Fortunately, Mr. Elmer hasn’t been plowed into by other motorists pulling out in front of him, he said. With snowbanks piling up, motorists seem to be less careful than they were in past winters, he said.

“I remember when you put flags on your antenna so other people could see you,” he said while stopping to buy groceries in Watertown on Tuesday afternoon.

With a seemingly endless string of snowstorms this season, city Department of Public Works crews just started last week tackling the issue of removing the growing snowbanks that are making it difficult for motorists to maneuver through Watertown streets. It’s not unusual to find snowbanks 4 or 5 feet high — or more.

“We’re trying to clear the stuff away,” DPW Superintendent Eugene P. Hayes said.

It’s been tough on both equipment and DPW crews, he said. And, of course, on his snow-removal budget.

So far, the planned $1.25 million budget has exceeded projections by $250,000, Mr. Hayes said. The cost of overtime, contracted snow haulers and equipment are all up, he said. Surprisingly, road salt expenses aren’t too bad. Crews, however, are using a lot more sand, he said.

To this point, the north country has been hit by 19 snowstorms, and that has put a damper on snow removal efforts, he said. Just as city crews are trying to get rid of it, another snowstorm hits. Then another, and another, and another, he said.

Besides the amount of snow, crews are hindered by what’s underneath the snowbanks — tree branches, limbs and debris left from the Dec. 23 ice storm, Mr. Hayes said.

Despite DPW requests not to, Mr. Hayes said many property residents placed the debris within the margins, the area between the street and sidewalk. Removing the debris could cause damage to DPW equipment, he said.

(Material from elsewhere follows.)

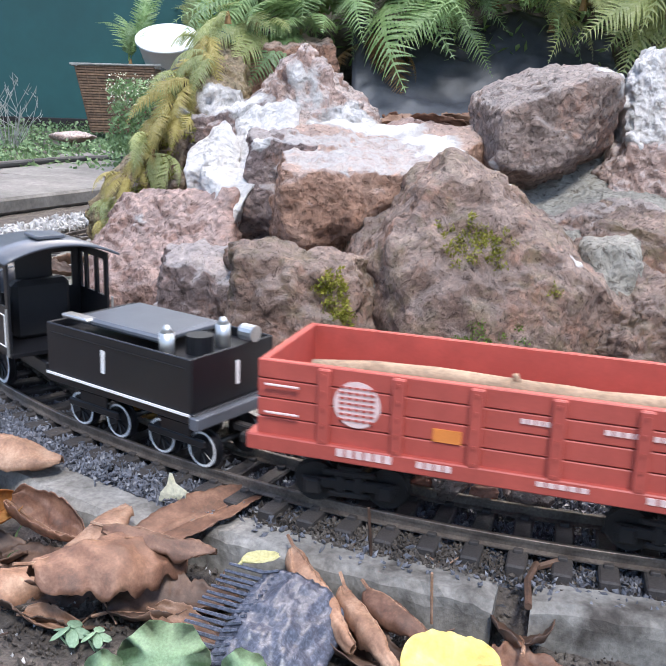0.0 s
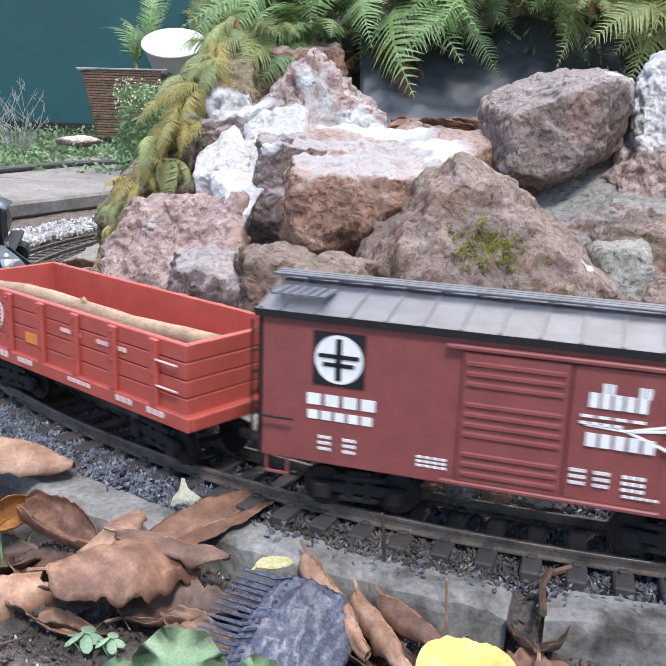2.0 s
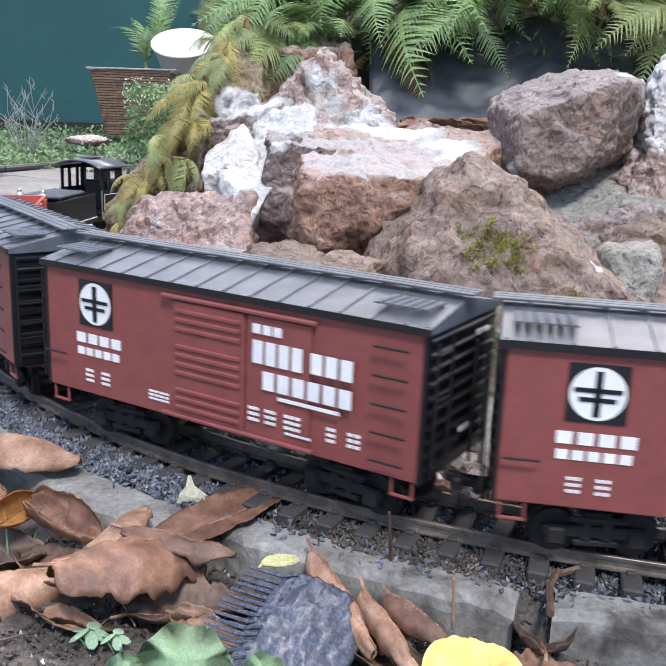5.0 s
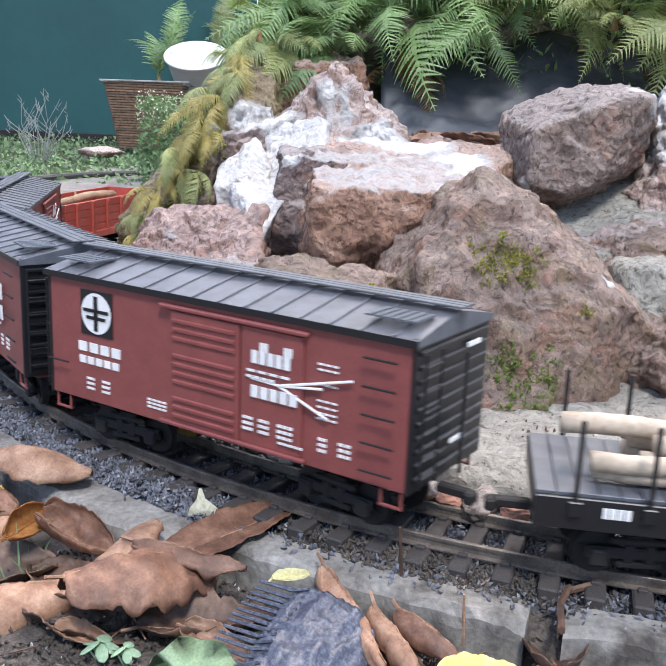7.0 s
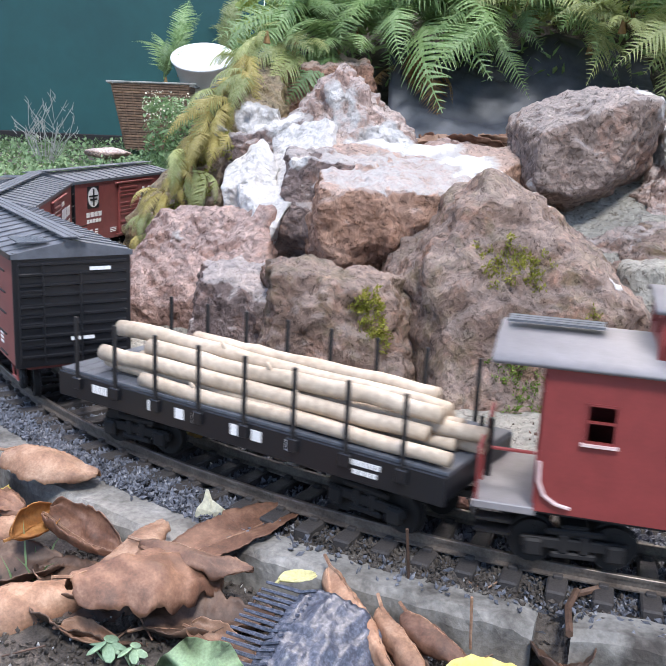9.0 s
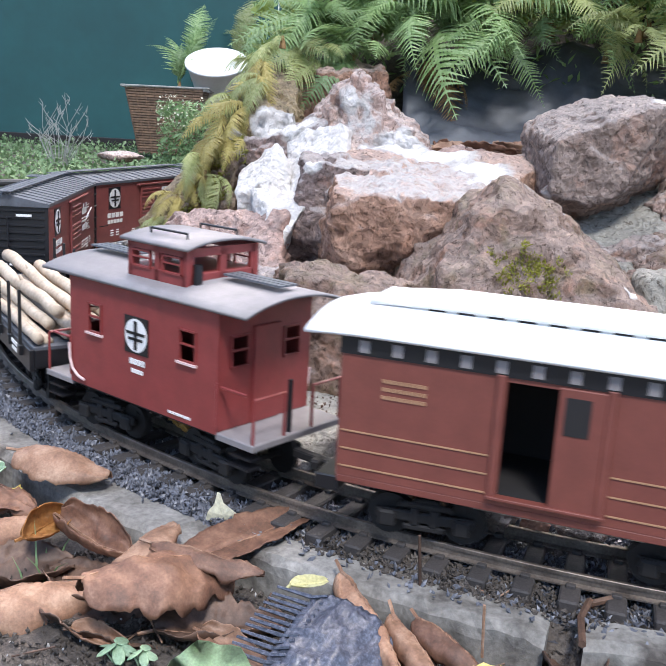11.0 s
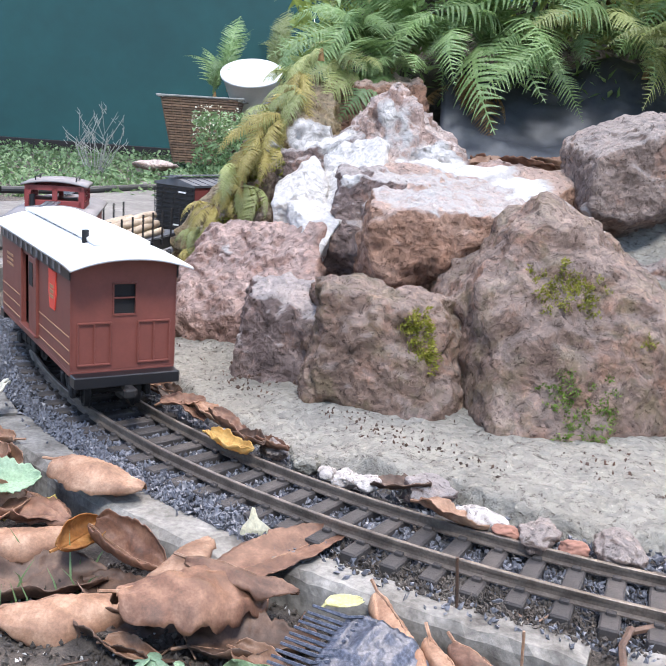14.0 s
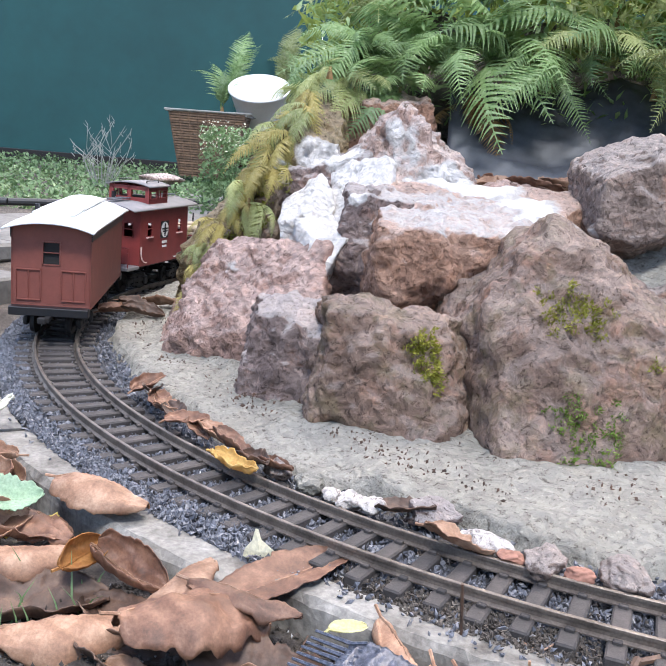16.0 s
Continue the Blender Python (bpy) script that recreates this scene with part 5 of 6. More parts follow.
    # flat stone in the ground cover
    solo("flat_stone", rock_mesh((0.20, 0.14, 0.05), 61, detail=3), M_PALE, "pale flat stone among the ground cover", "stone", m=pose(-0.98, 3.55, 0.045), smooth=True)
    # pond liner behind the stones, with droppings
    n, verts, faces = 50, [], []
    for j in range(n + 1):
        for i in range(n + 1):
            u, v = i / n, j / n
            x, y = 0.03 + 0.42 * u, 1.36 + 0.20 * v
            z = 0.175 + 0.195 * v ** 1.1 + 0.012 * fbm(Vector((u * 5, v * 5, 1)), 4) + 0.018 * math.sin(u * 9 + v * 2) * v
            verts.append((x, y, z))
    for j in range(n):
        faces += [(j * (n + 1) + i, j * (n + 1) + i + 1, (j + 1) * (n + 1) + i + 1, (j + 1) * (n + 1) + i) for i in range(n)]
    ln = new("pond_liner", from_lists("pond_liner", verts, faces, M_LINER, True))
    sd = ln.modifiers.new("thickness", "SOLIDIFY")
    sd.thickness = 0.003
    tagged(ln, "creased black pond liner behind the stones", "liner")

    def specks(rng):
        u, v = 0.46 + 0.24 * rng.random(), 0.0
        v = 0.16 + 1.25 * (u - 0.46) + rng.uniform(-0.07, 0.07)
        return Vector((0.03 + 0.42 * u, 1.352 + 0.20 * v, 0.183 + 0.195 * v ** 1.1 + 0.018 * math.sin(u * 9 + v * 2) * v))
    chips("white_petals", 34, specks, 0.0050, M_BUCKET, "white flecks on the black liner", 9, "petal")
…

A tree limb with a 3- or 4-inch diameter could wreak havoc on snowblowing equipment and cause “thousands and thousands of dollars in damage,” Mr. Hayes said.

“We really never got over the ice storm,” he said.

The topic of snowbanks also came up at Tuesday night’s Watertown City Council meeting when council members said they noticed crews were making headway on some city streets. Councilman Joseph M. Butler Jr. credited Mr. Hayes for getting rid of snow on streets near his home “that were impassable.”

Water department crews also have been kept busy. Since Jan. 1, crews have repaired 13 water main breaks, Water Superintendent Michael J. Sligar said. Just Monday, two occurred: on Stone Street and on Sherman Street at Elm Street, he said.

Water main breaks are not uncommon for this time of the year, he said. They occur when the frost line reaches water mains.

“This is when they happen back to back,” he said.

There may be a thaw later this week, and much of the snow that’s out there now could be gone by week’s end, Mr. Hayes said.

“We just need some relief,” he said.